The company apparently wants to "radically simplify IT' for corporate customers and go beyond its direct sales model for consumers, which has done well but that is a limiting factor in growth.

I'd like to suggest that these changes are not what the company needs. Consumers aren't moving to HP because of store sales. Dell has developed a recipe for atrocious customer service. (Disclaimer, I once got so frustrated in trying to get a PC from the company on a timely basis that I cancelled the order.) Trying to chase expanding sales before management really fixes this problem is setting up the conditions for business calamity, because customer service that functions poorly now is only going to get worse with greater demands. And the idea that the company will change IT for companies is a level of arrogance that smart corporations won't tolerate - because they don't have the time, money, or inclination.

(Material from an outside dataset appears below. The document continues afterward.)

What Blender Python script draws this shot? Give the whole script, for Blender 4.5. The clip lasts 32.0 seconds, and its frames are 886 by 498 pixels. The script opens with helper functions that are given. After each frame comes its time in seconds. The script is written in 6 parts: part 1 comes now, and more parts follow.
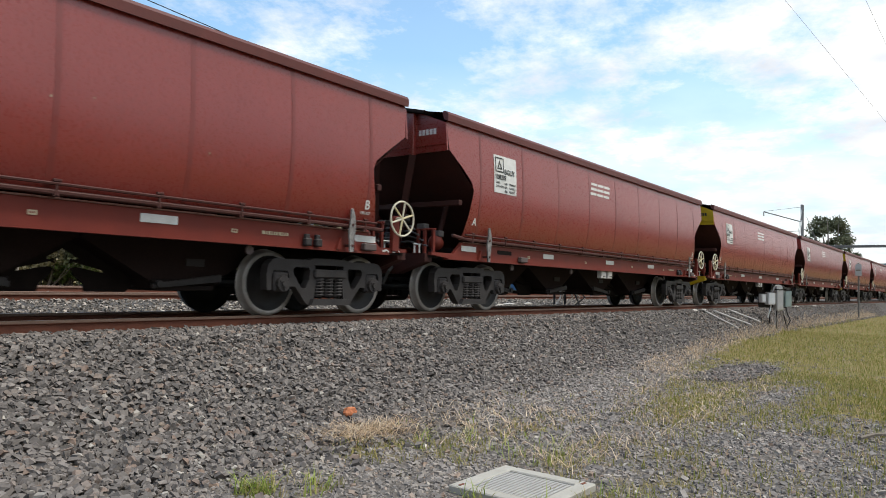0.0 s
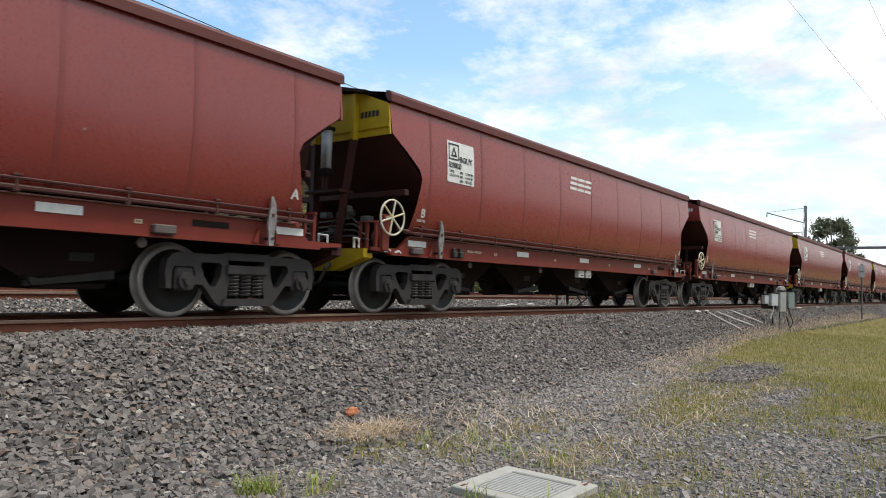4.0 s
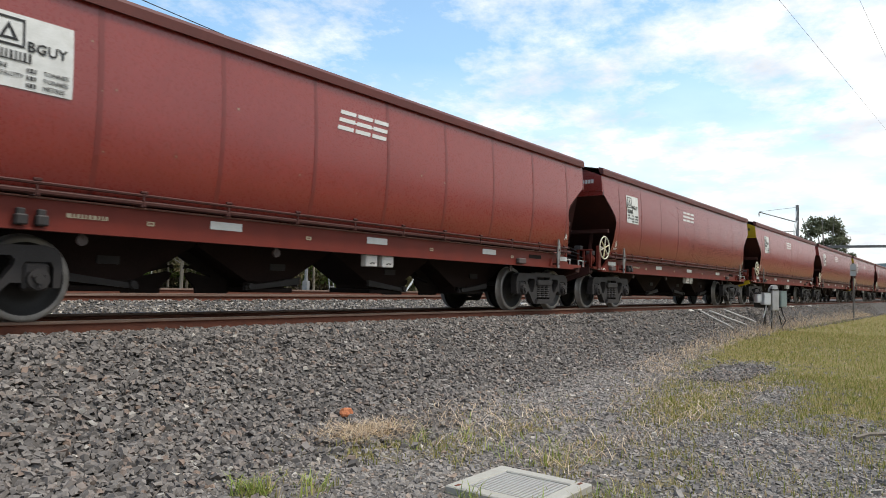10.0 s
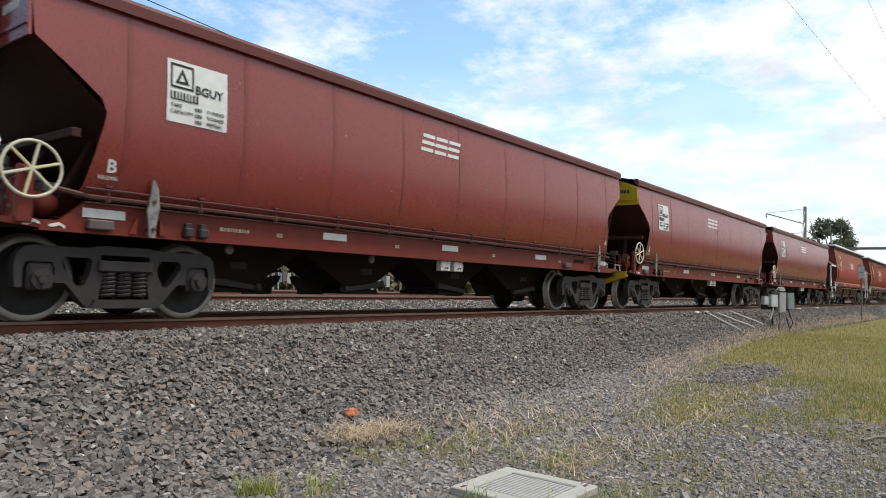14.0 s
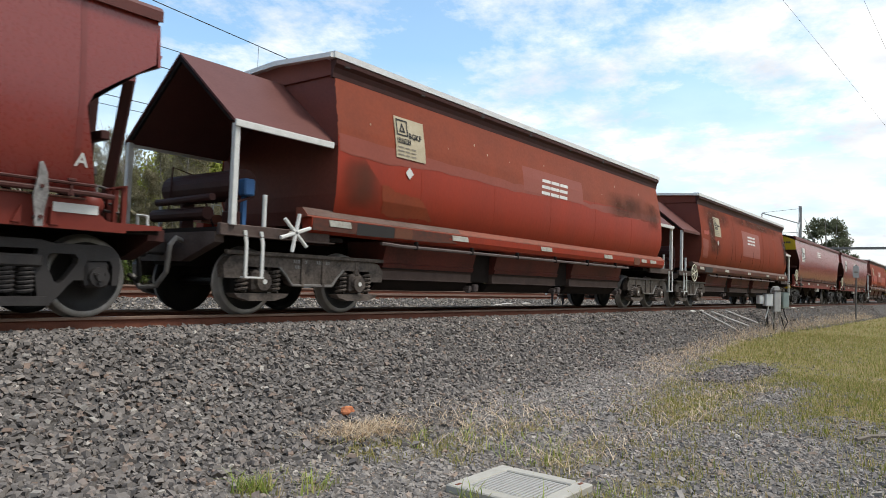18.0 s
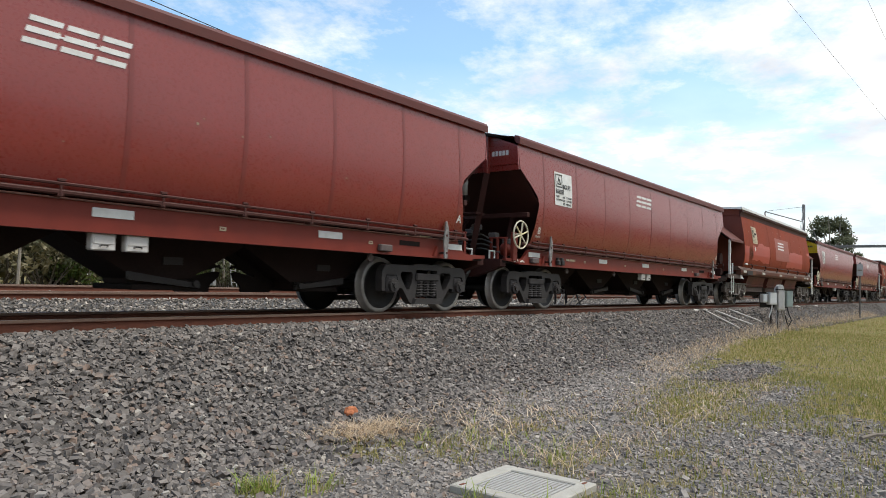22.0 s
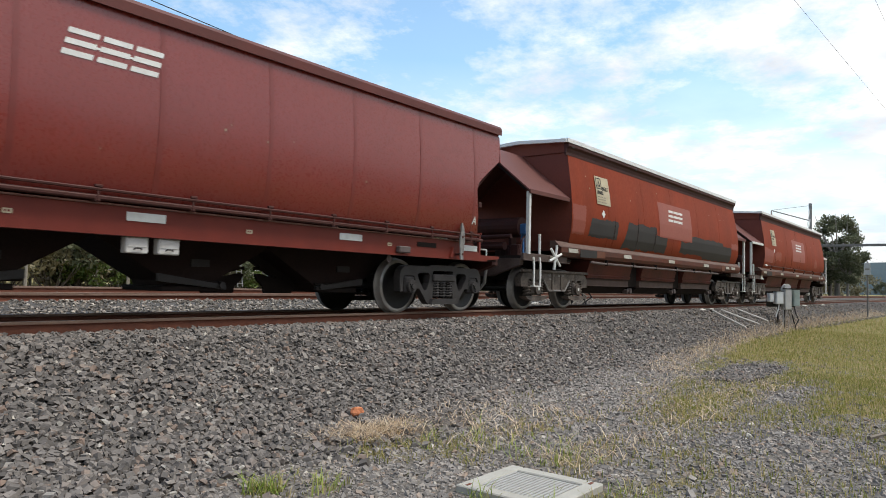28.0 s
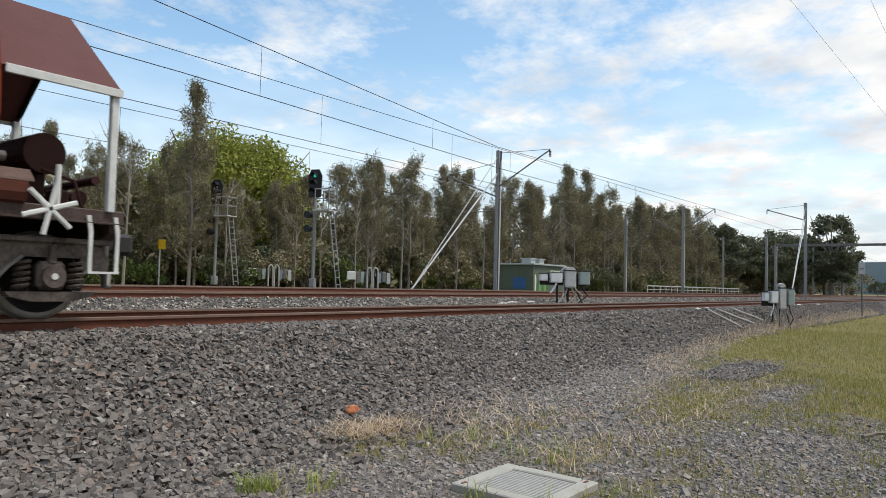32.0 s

Then the Dell memo discussed how the company would "take our supply chain and manufacturing to the next level of efficiency." I've done some pieces on Dell's supply chain in the past and have heard from analysts who closely follow electronic manufacturing that Dell is already pushing so hard on its vendors that some are walking away from doing business with the company.

The amount of efficiency increases in the past could not explain the company's profit level growth compared to the rest of the industry. What seemed far more likely, according to the experts I've interviewed, is that it was beating up suppliers and pulling out every last penny of increased profit it can and telling suppliers to use the increased economies of scale that Dell can offer to make more money off their other clients. But those clients are reportedly starting to balk, because essentially they pay for Dell's ability to make more money.

The short prediction: within the next three to five years, major business magazines will be running "What Ever Happened to Dell?" stories, because you can only push your clients and vendors for so long, and then, as the poet W.B. Yeats noted, things fall appart.